Heute ist Silja Graupe Professorin für Ökonomie und Philosophie – und eine wahre Spezialistin für Denkverbote in Wissenschaft und Bildung. Wenn sie solche wittert, erwacht ihr Tatendrang: Wie weit lassen sich diese imaginären Verbotsschilder in Wissenschaft und Lehre verschieben, bis man tatsächlich an problematische Grenzen stößt, wie beispielsweise juristische Grenzen? Sie probiert es nicht nur selbst immer wieder aus. Sie motiviert auch andere, es ihr gleichzutun. Längst fand sie heraus: Die Angst anzuecken, sei beim Gros der Wissenschaftler größer als der Schaden, der entstehen könne, wenn man über Denkverbote hinaus gehe.
Graupe schwimmt nicht nur gegen den Strom der Marktideologen. Sie erfindet an der privaten Cusanus Hochschule in Bernkastel-Kues gemeinsam mit ihren Mitstreitern auch die ökonomische Bildung neu. Experimentiert wird mit Lehrinhalten und Lernformen, die weitaus mehr Freiräume im Denken und Handeln zulassen als in der herkömmlichen Ökonomielehre sonst üblich. An der Cusanus Hochschule sollen Studierende einen schöpferischen Umgang mit den Herausforderungen unserer Zeit lernen. Sie sollen unbedingt auch selbst handeln und nicht bloß Erkenntnisse sammeln: Wie lassen sich soziale und ökologische Ideen in die weltweite Ökonomie integrieren, wie kann man selbst verantwortlich wirtschaften, der Gesellschaft ein weitaus verträglicheres Wirtschaftssystem ermöglichen?

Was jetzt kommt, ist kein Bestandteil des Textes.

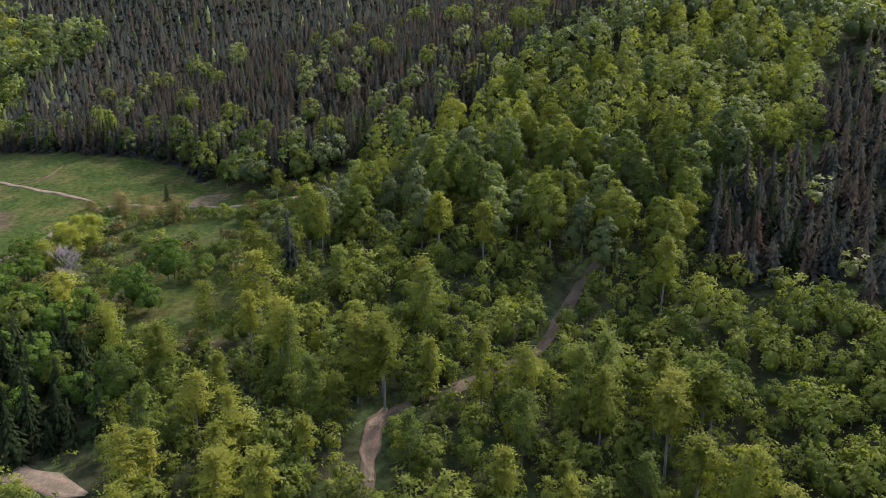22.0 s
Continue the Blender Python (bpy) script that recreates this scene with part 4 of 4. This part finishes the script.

Für Silja Graupe sind ein freies, kreatives, unverfügbares Denken und das ökonomische Wissensfeld keine unüberwindbaren Gegensätze – sie gehören zusammen. Algorithmen und mathematische Modelle findet sie gut. Die Professorin kritisiert aber, wie diese derzeit in Bildung und Wissenschaft dargestellt und vermittelt werden. Immer mehr Studierende könnten zwischen Modell und Realität gar nicht mehr unterscheiden, was Graupe bedenklich findet. Ihr geht es darum, den freien, schöpferischen Geist wieder in Wirtschaftsprozesse zurückzuholen.